Install harmonic balancer. Oil balance line from main feed oil port to rear of block. As well as the SFI Flexplate.













 
Lifters installed. Rockers installed and lashed. I took the stock "Bath tub" gasket and removed the intake gasket portion of it (keep the tub) because I will be using a composite gasket. Keeping the tub to fight oil splash onto the intake. I drilled 2 holes in the back of the tub, because with my experience in Buicks, there is always a nasty pool of oil in there. Id rather it drain back to the oil pan.
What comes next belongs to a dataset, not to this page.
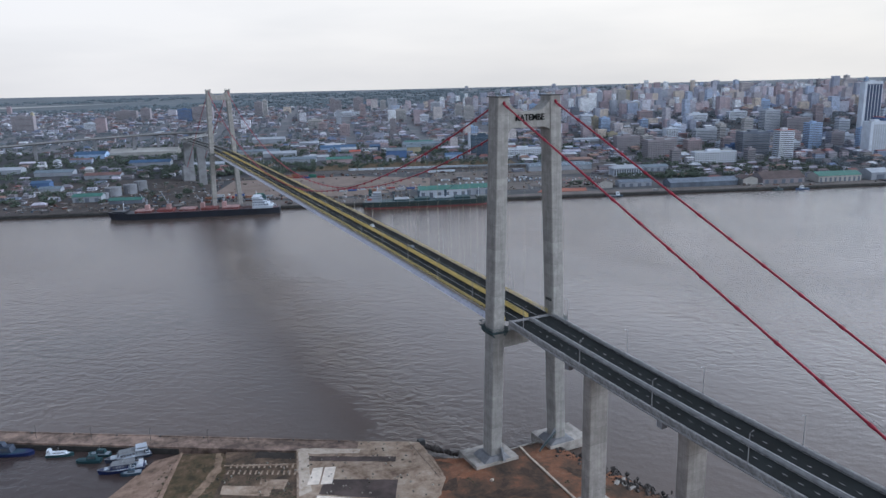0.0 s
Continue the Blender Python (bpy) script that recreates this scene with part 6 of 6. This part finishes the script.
def ferry(m, L, B, hull_m, side_m, label, house):
    """Passenger ferry: sheered hull, glazed saloon under a flat canopy, open after deck on posts, pale fore deck."""
    s = thing("ferry", m, label, "ferry", "ferries aground in the basin")
    bm = bmesh.new()
    rings, strake = [], []
    for k in range(16):
        q = k / 15
        x = -L / 2 + L * q
        w = 1.0 if q < 0.55 else max(0.03, 1 - ((q - 0.55) / 0.45) ** 1.8)
        z1 = 1.5 + 1.1 * max(0, q - 0.45) ** 1.3
        rings.append([(x - 0.6 * (1 - w), -B / 2 * w * 0.62, -0.6), (x, -B / 2 * w, z1), (x, B / 2 * w, z1), (x - 0.6 * (1 - w), B / 2 * w * 0.62, -0.6)])
        strake.append((x, B / 2 * w + 0.05, z1 + 0.02))
    loft(bm, rings)
    hull = part("hull", bm, hull_m, s)
    for sy in (-1, 1):
        bm = bmesh.new()
        tube(bm, [(x, sy * y, z) for x, y, z in strake], 0.12, 5)
        part("rubbing_strake", bm, M_CANOPY, hull, "grey rubbing strake")
    bm = bmesh.new()
    loft(bm, [[(x, -w, 1.52), (x, w, 1.52), (x, w, 1.72), (x, -w, 1.72)] for x, w in ((-L * 0.47, B * 0.44), (L * 0.12, B * 0.43), (L * 0.30, B * 0.30), (L * 0.41, B * 0.08))])
    part("deck", bm, M_OFFW, s, "worn pale deck")
    bm = bmesh.new()
    loft(bm, [[(-L * 0.16, -B * 0.42, 1.7), (L * 0.24, -B * 0.36, 1.7), (L * 0.24, B * 0.36, 1.7), (-L * 0.16, B * 0.42, 1.7)], [(-L * 0.16, -B * 0.40, 3.5), (L * 0.17, -B * 0.33, 3.5), (L * 0.17, B * 0.33, 3.5), (-L * 0.16, B * 0.40, 3.5)]])
    saloon = part("saloon", bm, side_m, s)
    for sy in (-1, 1):
        for k in range(5):
            x0 = -L * 0.14 + k * L * 0.062
            bm = bmesh.new()
            box(bm, x0, x0 + L * 0.05, sy * B * 0.402 - 0.08, sy * B * 0.402 + 0.08, 2.35, 3.15)
            part("window", bm, M_GLASS, saloon)
    bm = bmesh.new()
    box(bm, L * 0.19, L * 0.222, -B * 0.28, B * 0.28, 2.3, 3.2)
    part("window", bm, M_GLASS, saloon, "dark front glazing")
    bm = bmesh.new()
    loft(bm, [[(-L * 0.30, -B * 0.46, 3.5 + z), (L * 0.19, -B * 0.38, 3.5 + z), (L * 0.19, B * 0.38, 3.5 + z), (-L * 0.30, B * 0.46, 3.5 + z)] for z in (0.0, 0.16)])
    canopy = part("canopy", bm, M_CANOPY, s, "grey flat canopy")
    for sy in (-1, 1):
        for k in range(4):
            bm = bmesh.new()
            tube(bm, [(-L * 0.45 + k * L * 0.08, sy * B * 0.41, 1.6), (-L * 0.45 + k * L * 0.08, sy * B * 0.41, 3.5)], 0.07, 5)
            part("canopy_post", bm, M_SHIPW, canopy)
        bm = bmesh.new()
        tube(bm, [(-L * 0.47, sy * B * 0.42, 2.6), (-L * 0.16, sy * B * 0.42, 2.6)], 0.06, 5)
        part("hand_rail", bm, M_SHIPW, s)
    for x0, x1, y0, y1, z0, z1, mt, nm in house:
        bm = bmesh.new()
        loft(bm, [[(L * x0, B * y0, z0), (L * x1, B * y0, z0), (L * x1, B * y1, z0), (L * x0, B * y1, z0)], [(L * x0 + 0.15, B * y0 + 0.1, z1), (L * x1 - 0.35, B * y0 + 0.1, z1), (L * x1 - 0.35, B * y1 - 0.1, z1), (L * x0 + 0.15, B * y1 - 0.1, z1)]])
        hs = part(nm, bm, mt, s)
        if nm == "wheelhouse":
            for sy, yy in ((-1, y0), (1, y1)):
                bm = bmesh.new()
                box(bm, L * x0 + 0.4, L * x1 - 0.7, B * yy - sy * 0.12 - 0.07, B * yy - sy * 0.12 + 0.07, z0 + (z1 - z0) * 0.45, z0 + (z1 - z0) * 0.8)
                part("window", bm, M_GLASS, hs)
    bm = bmesh.new()
    tube(bm, [(-L * 0.05, 0, 3.6), (-L * 0.06, 0, 6.0)], 0.06, 5)
    part("mast", bm, M_STEEL, s)
    return s


ferry(craft_at(-150.8, 68.3, 173), 18, 5.6, M_FERRY, M_FERRY, "navy-hulled passenger ferry with a grey canopy, aground",
      ((0.24, 0.36, -0.2, 0.2, 1.7, 2.2, M_OFFW, "fore_hatch"), (-0.47, -0.36, -0.34, 0.1, 1.7, 3.0, M_SHIPW, "engine_casing"), (-0.33, -0.22, 0.05, 0.34, 1.7, 2.7, M_CRANEB, "deck_locker"), (-0.12, 0.02, -0.15, 0.2, 3.66, 3.95, M_CANOPY, "roof_hatch")))
ferry(craft_at(-147.6, 77.6, 179), 18.5, 5.8, M_WORK, M_OFFW, "old ferry with a white wheelhouse and grey canopy, aground",
      ((0.22, 0.38, -0.26, 0.22, 1.7, 2.3, M_OFFW, "fore_hatch"), (-0.42, -0.16, -0.36, 0.36, 3.66, 5.0, M_OFFW, "wheelhouse"), (-0.46, -0.36, -0.2, 0.36, 1.7, 2.9, M_CRANEB, "deck_locker"), (-0.02, 0.12, -0.2, 0.2, 3.66, 3.9, M_CANOPY, "roof_hatch")))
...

Finally, oil pump packed with petroleum jelly and installed. Intake wont go on just yet, to confirm lifters are oiling evenly. Caddys dont have water in the intake, so ita a no hassle install and removal.









 
The cadillac does not have your run of the mill firing order (18436572). Its something messed up that I will never remember, and #1 is on the passenger side. Wierd I know... So I had a couple of pieces laser cut that I will affix to the engine some how to help me remember when I am tinkering under the hood with no internet access.

Throw some accessories and pulleys on there. Mark the ZERO timing marker on the crank pulley (since this harmonic balancer and pulley dont work well together). Thermostat and t-stat housing installed, as well as the fuel pump.
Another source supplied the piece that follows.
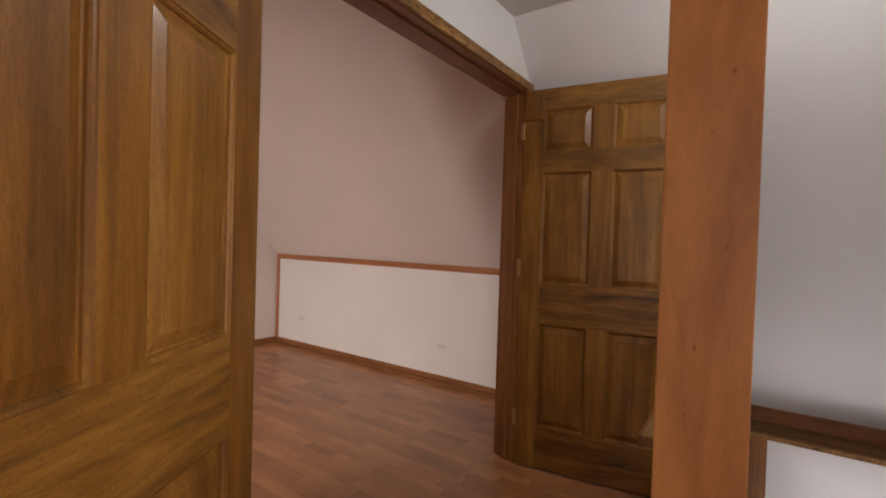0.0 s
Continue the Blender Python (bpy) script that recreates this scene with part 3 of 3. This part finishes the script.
HR = 0.0178
part("pipe", tube((HX, -1.208, hz(-1.208)), (HX, 1.15, hz(1.15)), HR, 24), M_brass, hr, smooth=True)
along = Vector((0, 1, -0.809)).normalized()
for y in (-1.208,):
    top = Vector((HX, y, hz(y)))
    part("end_collar", tube(top - along * 0.028, top + along * 0.022, 0.0215, 24), M_brass, hr)
    part("wall_flange", lathe([(0.034, 0), (0.034, 0.006), (0.026, 0.012), (0.02, 0.016)], 24, None, Matrix.Translation((STAIR_E, y - 0.004, hz(y) + 0.010)) @ pose(0, 0, 0, 0, -90, 0)), M_flange, hr)
    part("arm", tube((STAIR_E - 0.01, y - 0.004, hz(y) + 0.010), (HX, y, hz(y)), 0.013, 16), M_brass, hr)
for y in (-0.787, -0.401, 0.57):
    p = Vector((HX, y, hz(y)))
    br = part("bracket", tube(p - along * 0.022, p + along * 0.022, HR + 0.004, 24), M_brass, hr)
    part("flange", lathe([(0.026, 0), (0.026, 0.005), (0.018, 0.011)], 20, None, Matrix.Translation((STAIR_E, y, hz(y) + 0.012)) @ pose(0, 0, 0, 0, -90, 0)), M_brass, br)
    part("stem", tube((STAIR_E - 0.005, y, hz(y) + 0.012), (HX, y, hz(y)), 0.009, 12), M_brass, br)

# ---- study doorway ----
sf = thing("door_frame", (0, 0, 0), "oak casing round the bright study doorway", "door frame", "", "structure")
CW = 0.048
part("casing", box(STAIR_E - 0.017, STAIR_E - 0.001, SD_N - 0.002, SD_N + CW, 0, SD_H + CW, 0.003), M_oak_v, sf)
part("casing", box(STAIR_E - 0.017, STAIR_E - 0.001, SD_S - CW, SD_S + 0.002, 0, SD_H + CW, 0.003), M_oak_v, sf)
part("head_casing", box(STAIR_E - 0.0175, STAIR_E - 0.001, SD_S + 0.002, SD_N - 0.002, SD_H, SD_H + CW, 0.003), M_oak_y, sf)
part("jamb", box(STAIR_E, STAIR_E + STAIR_T, SD_N - 0.018, SD_N - 0.001, 0, SD_H, 0.001), M_light_door_v, sf)
part("jamb", box(STAIR_E, STAIR_E + STAIR_T, SD_S + 0.001, SD_S + 0.018, 0, SD_H, 0.001), M_light_door_v, sf)
part("head_jamb", box(STAIR_E, STAIR_E + STAIR_T, SD_S + 0.018, SD_N - 0.018, SD_H - 0.018, SD_H - 0.001, 0.001), M_light_door_h, sf)
knob = part("knob", lathe([(0.030, 0), (0.030, 0.006), (0.012, 0.010), (0.011, 0.032), (0.022, 0.038), (0.027, 0.050), (0.024, 0.062), (0.012, 0.068)], 24, None, Matrix.Translation((0.715, LEAF_T, 0.905)) @ pose(0, 0, 0, -90, 0, 0)), M_brass_l, door_3, "round brass door knob", True)
solid("baseboard_study", box(ST_E - 0.012, ST_E, SOUTH, -0.3, STUDY_Z, STUDY_Z + 0.09, 0.003), M_oak_y, "oak baseboard of the study", "baseboard")


# ---- ceiling lamps ----
def ceiling_lamp(x, y, z, label):
    lamp = thing("ceiling_light", (x, y, z), label, "ceiling light")
    part("base", lathe([(0.085, -0.001), (0.085, -0.018), (0.075, -0.026)], 28), M_brass_l, lamp)
    part("diffuser", lathe([(0.07, -0.0265), (0.115, -0.030), (0.125, -0.036), (0.122, -0.038), (0.07, -0.032)], 28), M_glass, lamp, smooth=True)
    return lamp


ceiling_lamp(HALL_LAMP[0], HALL_LAMP[1], CEIL, "flush glass ceiling light above the stair railing")

# ---- laminate strips, last ----
ST_W = 0.0665
random.seed(11)
strip_meshes = {}


def strip_mesh(length):
    if length not in strip_meshes:
        b = box(0.0006, length - 0.0006, 0.0005, ST_W - 0.0005, -0.004, 0.0)
        strip_meshes[length] = mesh_of(b, "strip", M_laminate)
    return strip_meshes[length]


def strips(parent, x0, x1, y0, y1, near):
    """Rows of short strips along x; those inside near are parts, the rest one mesh."""
    rest_v, rest_f = [], []
    count = 0
    rows = int((y1 - y0) / ST_W)
    for r in range(rows):
        y = y1 - ST_W * (r + 1)
        x = x0 - random.random() * 0.35
        while x < x1:
            length = random.choice((0.22, 0.28, 0.34, 0.42))
            a, b = max(x, x0), min(x + length, x1)
            x += length
            if b - a < 0.004:
                continue
            inside = near[0] < a and b < near[1] and near[2] < y < near[3]
            if inside and count < 300 and b - a > length - 0.001:
                ob = new("strip", strip_mesh(length))
                ob.parent = parent
                ob.location = (a, y, 0.0)
                count += 1
            else:
                n = len(rest_v)
                e = 0.0006
                rest_v.extend(((a + e, y + e, 0), (b - e, y + e, 0), (b - e, y + ST_W - e, 0), (a + e, y + ST_W - e, 0),
                               (a + e, y + e, -0.004), (b - e, y + e, -0.004), (b - e, y + ST_W - e, -0.004), (a + e, y + ST_W - e, -0.004)))
                for f in ((0, 1, 2, 3), (0, 4, 5, 1), (1, 5, 6, 2), (2, 6, 7, 3), (3, 7, 4, 0)):
                    rest_f.append(tuple(n + k for k in f))
    me = bpy.data.meshes.new("strips")
    me.from_pydata(rest_v, [], rest_f)
    me.materials.append(M_laminate)
    ob = new("strips", me)
    ob.parent = parent
    tagged(ob, kind="stuff")


strips(floor_room, ROOM_W, -WALL_T, SOUTH, KNEE_ROOM, (-3.2, -0.2, -1.0, 0.9))
hall = bpy.data.objects["floor_hall"]
strips(hall, -WALL_T, WELL_W - 0.005, SOUTH, 1.70, (9, 9, 9, 9))
strips(hall, WELL_W - 0.005, STAIR_E, SOUTH, STAIR_TOP, (9, 9, 9, 9))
Tomorrow i'll add the last few posts thatw ill bring us to the current state of this project. Exhaust, carb, and break in. Theres a couple vids of it making noise. :wink:












 
Honestly, that engine looks like jewelry-it turned out very nice. Just out of curiousity, are you going to drive this car on the street? I'm asking because it looks like there aren't going to be any emission controls on the engine that you've built, and street driving something like that in Ontario could be problematic with the Ministry of the Environment starting to enforce emission regulations more rigorously than they used to.
 
Unfortunately, Im very well aware of the MTO.

Its a 95% street duty car. Emissions controls are on the list of things to do. Luckily they seem to be more rigorous in the GTA, and not in my neck of the woods. None the less, the car will have all its emissions equipment restored at some point.